TASK REQUIREMENTS – Everything from the line with "random.seed(0), np.random.seed(0), noise.seed_set(1)" through the line with "of a camera" should be repeated exactly, both of those lines included, and nothing else.

[3D scene code data]
- - - - -
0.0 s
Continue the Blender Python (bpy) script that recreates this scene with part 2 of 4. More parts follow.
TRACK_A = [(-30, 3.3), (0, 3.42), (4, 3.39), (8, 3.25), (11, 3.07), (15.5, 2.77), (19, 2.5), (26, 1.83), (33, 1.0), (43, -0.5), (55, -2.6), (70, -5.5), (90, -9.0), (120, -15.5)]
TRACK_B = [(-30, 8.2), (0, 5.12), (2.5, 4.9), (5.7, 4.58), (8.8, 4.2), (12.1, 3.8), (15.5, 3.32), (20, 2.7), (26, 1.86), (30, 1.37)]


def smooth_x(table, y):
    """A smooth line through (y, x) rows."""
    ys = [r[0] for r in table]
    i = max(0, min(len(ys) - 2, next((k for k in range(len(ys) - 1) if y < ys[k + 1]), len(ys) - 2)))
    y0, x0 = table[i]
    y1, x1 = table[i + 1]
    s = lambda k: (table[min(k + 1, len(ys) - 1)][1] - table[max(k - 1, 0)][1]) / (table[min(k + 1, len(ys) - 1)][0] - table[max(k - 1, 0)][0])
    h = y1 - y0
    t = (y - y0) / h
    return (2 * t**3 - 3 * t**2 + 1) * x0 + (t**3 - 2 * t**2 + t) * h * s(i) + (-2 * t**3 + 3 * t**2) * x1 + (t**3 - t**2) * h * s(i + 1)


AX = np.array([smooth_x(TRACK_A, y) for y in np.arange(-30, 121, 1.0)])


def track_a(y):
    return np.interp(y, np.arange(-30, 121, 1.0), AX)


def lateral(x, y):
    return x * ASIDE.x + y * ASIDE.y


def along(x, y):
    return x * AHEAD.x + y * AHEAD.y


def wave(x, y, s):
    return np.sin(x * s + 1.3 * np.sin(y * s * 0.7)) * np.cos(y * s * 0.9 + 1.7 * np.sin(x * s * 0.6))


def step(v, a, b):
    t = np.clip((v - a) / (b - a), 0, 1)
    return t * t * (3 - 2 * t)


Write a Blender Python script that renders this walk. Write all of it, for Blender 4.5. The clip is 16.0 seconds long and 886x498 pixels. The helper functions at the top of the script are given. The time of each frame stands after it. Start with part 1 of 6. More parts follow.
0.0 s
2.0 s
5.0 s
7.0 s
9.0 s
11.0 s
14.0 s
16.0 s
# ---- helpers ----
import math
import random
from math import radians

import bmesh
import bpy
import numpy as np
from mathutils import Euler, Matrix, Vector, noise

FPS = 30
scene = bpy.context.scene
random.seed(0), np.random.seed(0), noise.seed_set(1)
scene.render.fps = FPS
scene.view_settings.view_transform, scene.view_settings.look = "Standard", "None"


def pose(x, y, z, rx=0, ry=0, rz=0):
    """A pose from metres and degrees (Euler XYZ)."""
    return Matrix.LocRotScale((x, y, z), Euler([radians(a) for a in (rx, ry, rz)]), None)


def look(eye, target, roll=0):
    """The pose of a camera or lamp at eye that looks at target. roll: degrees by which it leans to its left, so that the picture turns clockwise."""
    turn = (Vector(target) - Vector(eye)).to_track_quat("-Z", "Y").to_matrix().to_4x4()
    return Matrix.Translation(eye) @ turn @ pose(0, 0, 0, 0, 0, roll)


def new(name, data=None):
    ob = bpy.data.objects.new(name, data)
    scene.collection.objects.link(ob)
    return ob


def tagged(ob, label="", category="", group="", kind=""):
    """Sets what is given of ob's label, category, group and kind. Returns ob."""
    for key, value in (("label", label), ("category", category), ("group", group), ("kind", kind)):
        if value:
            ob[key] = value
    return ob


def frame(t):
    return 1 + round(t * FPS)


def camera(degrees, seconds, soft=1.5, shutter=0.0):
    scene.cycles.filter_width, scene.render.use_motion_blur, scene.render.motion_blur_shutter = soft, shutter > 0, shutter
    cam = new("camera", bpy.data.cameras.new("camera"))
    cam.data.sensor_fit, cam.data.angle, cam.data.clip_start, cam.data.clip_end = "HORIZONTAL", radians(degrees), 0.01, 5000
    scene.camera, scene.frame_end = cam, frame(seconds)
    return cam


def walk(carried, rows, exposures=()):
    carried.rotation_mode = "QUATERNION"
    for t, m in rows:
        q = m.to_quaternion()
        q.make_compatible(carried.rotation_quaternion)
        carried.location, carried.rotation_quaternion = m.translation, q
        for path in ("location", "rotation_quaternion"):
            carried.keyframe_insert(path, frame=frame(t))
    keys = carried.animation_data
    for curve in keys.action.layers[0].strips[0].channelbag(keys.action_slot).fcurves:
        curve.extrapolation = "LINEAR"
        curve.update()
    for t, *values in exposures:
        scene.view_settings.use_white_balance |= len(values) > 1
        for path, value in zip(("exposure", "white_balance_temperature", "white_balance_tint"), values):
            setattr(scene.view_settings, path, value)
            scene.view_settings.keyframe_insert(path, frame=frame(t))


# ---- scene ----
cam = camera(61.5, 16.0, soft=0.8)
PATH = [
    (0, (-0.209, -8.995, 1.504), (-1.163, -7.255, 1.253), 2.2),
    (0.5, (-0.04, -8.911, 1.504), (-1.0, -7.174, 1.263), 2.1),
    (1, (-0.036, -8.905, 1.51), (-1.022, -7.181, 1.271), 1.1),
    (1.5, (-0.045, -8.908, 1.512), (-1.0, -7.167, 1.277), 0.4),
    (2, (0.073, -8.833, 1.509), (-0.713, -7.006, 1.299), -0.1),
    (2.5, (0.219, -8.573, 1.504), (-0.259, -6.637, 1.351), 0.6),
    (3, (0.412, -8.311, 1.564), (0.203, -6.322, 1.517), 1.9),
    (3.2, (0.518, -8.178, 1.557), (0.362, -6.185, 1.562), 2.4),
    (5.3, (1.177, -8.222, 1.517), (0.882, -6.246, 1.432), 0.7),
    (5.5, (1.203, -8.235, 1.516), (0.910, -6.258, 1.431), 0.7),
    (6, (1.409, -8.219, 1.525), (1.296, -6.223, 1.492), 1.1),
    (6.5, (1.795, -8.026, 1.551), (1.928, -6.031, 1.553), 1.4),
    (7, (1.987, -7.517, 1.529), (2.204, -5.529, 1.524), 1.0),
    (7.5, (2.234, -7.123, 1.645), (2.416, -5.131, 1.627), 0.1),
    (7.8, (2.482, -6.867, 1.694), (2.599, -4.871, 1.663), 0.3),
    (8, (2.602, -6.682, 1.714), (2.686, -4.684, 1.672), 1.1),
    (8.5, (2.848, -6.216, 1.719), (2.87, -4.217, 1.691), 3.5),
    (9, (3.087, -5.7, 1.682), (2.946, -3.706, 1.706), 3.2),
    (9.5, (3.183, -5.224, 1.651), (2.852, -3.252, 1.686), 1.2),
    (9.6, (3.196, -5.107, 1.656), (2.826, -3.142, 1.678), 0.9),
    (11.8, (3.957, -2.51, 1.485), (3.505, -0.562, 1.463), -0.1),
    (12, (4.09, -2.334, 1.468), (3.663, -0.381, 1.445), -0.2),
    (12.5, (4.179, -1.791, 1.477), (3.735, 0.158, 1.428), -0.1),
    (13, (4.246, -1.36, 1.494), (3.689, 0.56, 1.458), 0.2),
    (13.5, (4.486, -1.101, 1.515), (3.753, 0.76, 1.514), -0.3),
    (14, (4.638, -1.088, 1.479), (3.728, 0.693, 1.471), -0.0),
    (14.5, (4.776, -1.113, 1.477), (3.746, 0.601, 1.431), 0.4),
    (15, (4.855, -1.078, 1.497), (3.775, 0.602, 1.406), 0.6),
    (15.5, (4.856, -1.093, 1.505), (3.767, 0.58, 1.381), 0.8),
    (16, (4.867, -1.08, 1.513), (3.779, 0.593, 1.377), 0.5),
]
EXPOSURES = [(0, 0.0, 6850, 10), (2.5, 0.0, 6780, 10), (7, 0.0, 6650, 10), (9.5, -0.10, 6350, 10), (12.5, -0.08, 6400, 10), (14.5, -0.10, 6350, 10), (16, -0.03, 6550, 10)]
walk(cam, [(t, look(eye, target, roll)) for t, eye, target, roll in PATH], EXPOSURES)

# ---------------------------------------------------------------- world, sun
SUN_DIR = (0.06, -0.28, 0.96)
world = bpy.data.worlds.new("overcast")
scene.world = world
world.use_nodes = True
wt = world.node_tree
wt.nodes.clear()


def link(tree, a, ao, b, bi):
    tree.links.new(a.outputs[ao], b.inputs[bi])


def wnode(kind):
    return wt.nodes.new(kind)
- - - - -
FINISHED ANSWER –
random.seed(0), np.random.seed(0), noise.seed_set(1)
scene.render.fps = FPS
scene.view_settings.view_transform, scene.view_settings.look = "Standard", "None"


def pose(x, y, z, rx=0, ry=0, rz=0):
    """A pose from metres and degrees (Euler XYZ)."""
    return Matrix.LocRotScale((x, y, z), Euler([radians(a) for a in (rx, ry, rz)]), None)


def look(eye, target, roll=0):
    """The pose of a camera or lamp at eye that looks at target. roll: degrees by which it leans to its left, so that the picture turns clockwise."""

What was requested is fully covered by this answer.